Master Works on Paper from Five Centuries, Sotheby’s, New York, 5 February

Estimate: $250,000 to $350,000

This sketch, from the collection of a noble European family, likely depicts the beach in Wieck, Germany, overlooking the Greifswalder Bodden. An inscription indicates that Caspar David Friedrich gifted the drawing to fellow artist A.V. Endres in 1821. Endres was a drawing master hired to teach an ancestor of the consignors, and it is believed Endres passed the work along to his pupil, after which point it remained in the family. Friedrich drawings of this significance are rare on the market and a comparable example has not appeared at auction in a decade, according to Sotheby’s. In February, the Metropolitan Museum of Art in New York will open Caspar David Friedrich: The Soul of Nature (8 February to 11 May)—the first major US retrospective dedicated to the
German artist.

Keith Haring, Untitled, from Gran Pavese – The Flag Project (1988)

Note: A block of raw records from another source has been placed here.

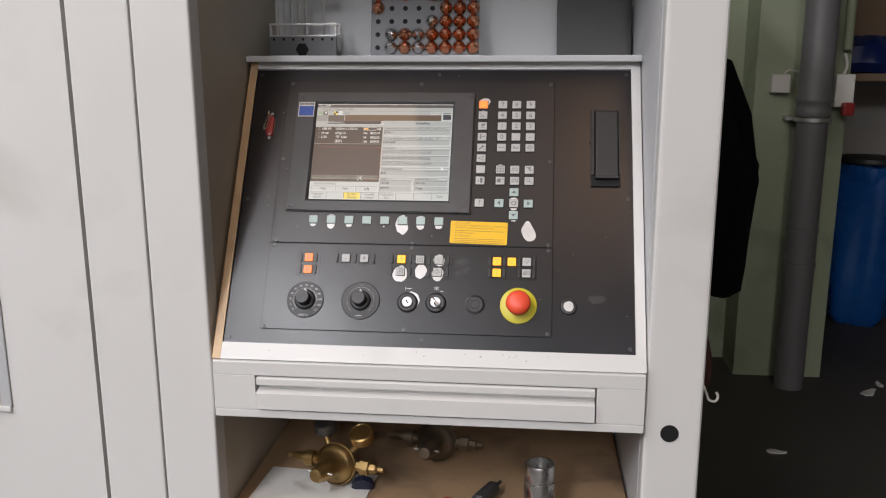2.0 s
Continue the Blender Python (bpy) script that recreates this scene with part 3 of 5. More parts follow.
b = hose([(0.19, 0.1, 0.44), (0.26, 0.06, 0.43), (0.34, 0.08, 0.40), (0.42, 0.1, 0.42)], 0.012)
for k in range(3):
    b = hose([(0.18, 0.08 + 0.02 * k, 0.46 - 0.02 * k), (0.27, 0.05 + 0.02 * k, 0.45 - 0.015 * k), (0.40, 0.08, 0.43 - 0.02 * k)], 0.007, bm=b)
part("cable_bundle", b, [DARKSTEEL], head, "bundle of hoses and cables", smooth=True)
for k in range(2):
    part("cable_coupling", lathe([(0.012, 0), (0.016, 0.01), (0.016, 0.08), (0.010, 0.09)], 12, m=pose(0.34, 0.06, 0.44 - 0.035 * k, 0, 90, 0)), STEEL, head, "bright hose coupling", smooth=True)
part("side_bracket", box(0.30, 0.52, 0.08, 0.14, 0.40, 0.475, 0.006), DARKSTEEL, head, "dark steel side bracket")
part("head_slide", box(0.10, 0.21, 0.375, 0.55, 0.05, 0.46, 0.01), SLIDE, head, "dusty dark head slide")
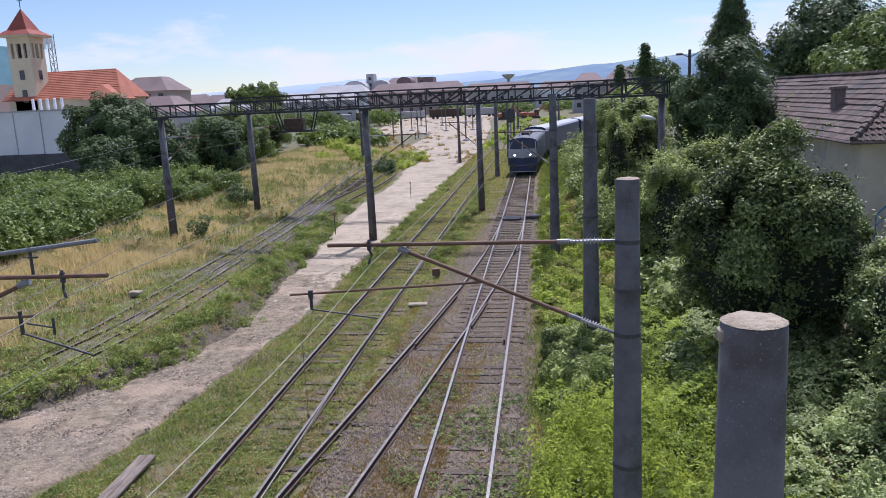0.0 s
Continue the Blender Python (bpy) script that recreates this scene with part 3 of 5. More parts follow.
# ---- gantries ----
def gantry(name, label, y, x0, x1, zb, zt, posts, depth=0.7):
    t = empty(name, (0, y, 0))
    tagged(t, label, "gantry", "railway gantries")
    for dy in (-depth / 2, depth / 2):
        bm = bmesh.new()
        for z in (zb, zt):
            bar(bm, (x0, dy, z), (x1, dy, z), 0.11, 0.10)
        part("chord", bm, M["gantry"], t)
        n = int((x1 - x0) / 1.25)
        for i in range(n + 1):
            x = x0 + (x1 - x0) * i / n
            bm = bmesh.new()
            bar(bm, (x, dy, zb), (x, dy, zt), 0.065)
            part("upright", bm, M["gantry"], t)
            if i < n:
                xn = x0 + (x1 - x0) * (i + 1) / n
                bm = bmesh.new()
                lo, hi = (x, xn) if i < n / 2 else (xn, x)
                bar(bm, (lo, dy, zt), (hi, dy, zb), 0.055)
                part("diagonal", bm, M["gantry"], t)
    n = int((x1 - x0) / 2.5)
    for i in range(n + 1):
        x = x0 + (x1 - x0) * i / n
        for z in (zb, zt):
            bm = bmesh.new()
            bar(bm, (x, -depth / 2, z), (x, depth / 2, z), 0.05)
            part("cross_bar", bm, M["gantry"], t)
    for px, pz in posts:
        bm = bmesh.new()
        seg = 12
        tube(bm, (px, 0, pz), (px, 0, zb), 0.25, 0.185, seg)
        part("post", bm, M["mast"], t, "grey concrete gantry post", smooth=True)
        bm = bmesh.new()
        box(bm, px - 0.28, -depth / 2 - 0.08, zb - 0.16, px + 0.28, depth / 2 + 0.08, zb - 0.05)
        part("bracket", bm, M["gantry"], t)
    return t


gantry("gantry", "dark steel lattice gantry spanning the tracks on concrete posts", 44.7, -20.5, 9.75, 7.9, 8.58, ((-20.1, 0.0), (-7.45, -0.05), (9.4, 0.3)))
rear = gantry("gantry", "second dark steel lattice gantry behind the first", 56.0, -19.6, 11.2, 7.95, 8.95, ((-18.9, 0.2), (-1.73, -0.05), (8.45, 0.3)))
# platform hung below the rear gantry
t = empty("switch_platform", (-15.2, 56.0, 0))
tagged(t, "small steel platform hanging below the gantry", "platform")
for a in (-1.4, 0.2, 1.4):
    for b in (-0.35, 0.35):
        bm = bmesh.new()
        bar(bm, (a * 1.1, b, 7.9), (a * 0.8, b, 6.4), 0.09)
        part("hanger", bm, M["gantry"], t)
bm = bmesh.new()
box(bm, -1.3, -0.5, 6.3, 1.3, 0.5, 6.42, bevel=0.02)
part("deck", bm, M["gantry"], t)
bm = bmesh.new()
box(bm, -0.9, -0.4, 6.42, 0.5, 0.4, 7.3, bevel=0.03)
part("cabinet", bm, M["rust"], t, "rusty brown switch cabinet")

# ---- wires ----
def wire(pts, r=0.007, mat="wire", label="overhead railway wire", sag=0.0, name="overhead_wire"):
    out = []
    for a, b in zip(pts, pts[1:]):
        a, b = Vector(a), Vector(b)
        for k in range(8):
            u = k / 8
            p = a.lerp(b, u)
            p.z -= sag * 4 * u * (1 - u)
            out.append(p)
    out.append(Vector(pts[-1]))
    bm = bmesh.new()
    chain(bm, out, r, 5)
    return tagged(link_mesh(name, bm, M[mat]), label, "wire", "overhead wires")


MESS = wire([(0.2, 2.0, 6.0), (0.07, 11.5, 5.83), (0.55, 39.6, 6.15), (0.75, 79, 6.3), (0.75, 150, 6.3)], 0.0058, "wire_bright", "pale messenger wire above the main track", 0.12)
wire([(0.35, 2.0, 5.0), (0.17, 11.5, 4.97), (0.75, 39.6, 5.1), (0.75, 150, 5.2)], 0.007, "wire", "contact wire above the main track")
MESS_A = wire([(-3.6, 2, 6.0), (-3.75, 9.5, 5.9), (-4.2, 44.7, 6.3), (-4.2, 104, 6.4)], 0.008, "wire", "messenger wire above the grassy track", 0.25)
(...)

Editions & Works on Paper, Phillips, New York, 12 February

Estimate: $60,000 to $80,000

Keith Haring created this screen-printed flag for a travelling outdoor exhibition organised by the Gran Pavese Foundation in 1988. The Flag Project invited 50 artists, including Haring, to design their own interpretation of a flag, with no other themes or boundaries beyond the size or medium. After first being installed in the Netherlands on the dikes of Holland, the exhibition travelled to a variety of locations including the river borders of Frankfurt, Tiananmen Square in Beijing and the Great Wall of China. The Phillips sale will include 13 other flags from the show, by artists including Bridget Riley, Robert Longo, Hans Haacke and Kenny Scharf.

Jean Delville, L’oubli des Passions (The Forgetting of Passions) (1913)

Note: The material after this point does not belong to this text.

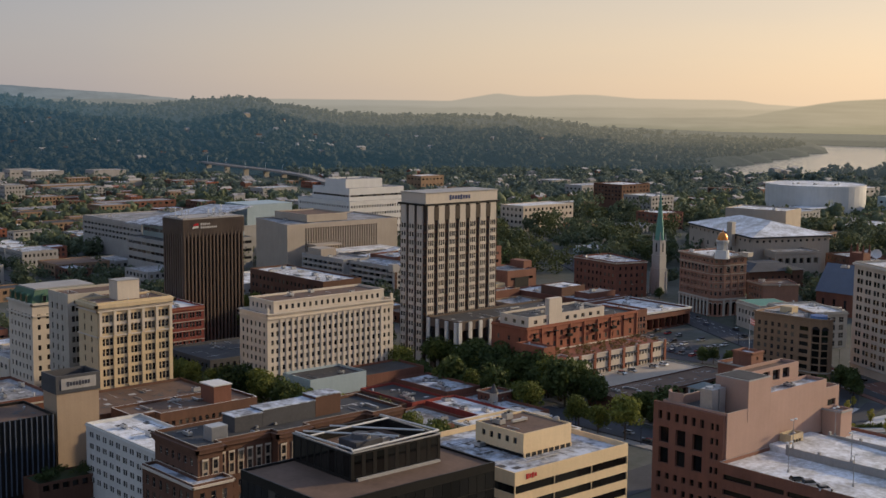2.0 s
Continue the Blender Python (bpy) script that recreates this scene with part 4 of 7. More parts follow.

Barry Humphries: The Personal Collection, Christie’s, London 13 February

Estimate: £120,000 to £180,000

The Belgian Symbolist Jean Delville painted L’oubli des Passions upon the completion of a five-panel commission for the Brussels Courthouse, after another of his paintings was acquired by the Musée du Luxembourg. Thanks to the financial stability from those previous projects, “the artist’s relaxed happiness is clearly reflected” in L’oubli des Passions, according to Christie’s, which describes the painting as a “contemplative approach to the earthly meeting with the ethereal”. Delville believed art should aspire to reflect lofty spiritual philosophies. The work, which has a unique fluted silvered frame by Simon Cooper, was consigned by the estate of the Australian comedian
Barry Humphries, who died in 2023.

René Portocarrero, Ciudad (1971)

Modern & Contemporary Cuban Art, Bonhams, Online, 1-11 February

Estimate: $20,000 to $30,000

The Cuban artist René Portocarrero began producing his Ciudad cityscape series in the 1950s, using vibrant colours and the imagery of his hometown of Havana to depict the climate and culture of post-revolutionary Cuba. While the series employs classic motifs of Cuban architecture such as recognisable domes and windows, his paintings are rarely literal representations of specific places in Havana, according to Bonhams.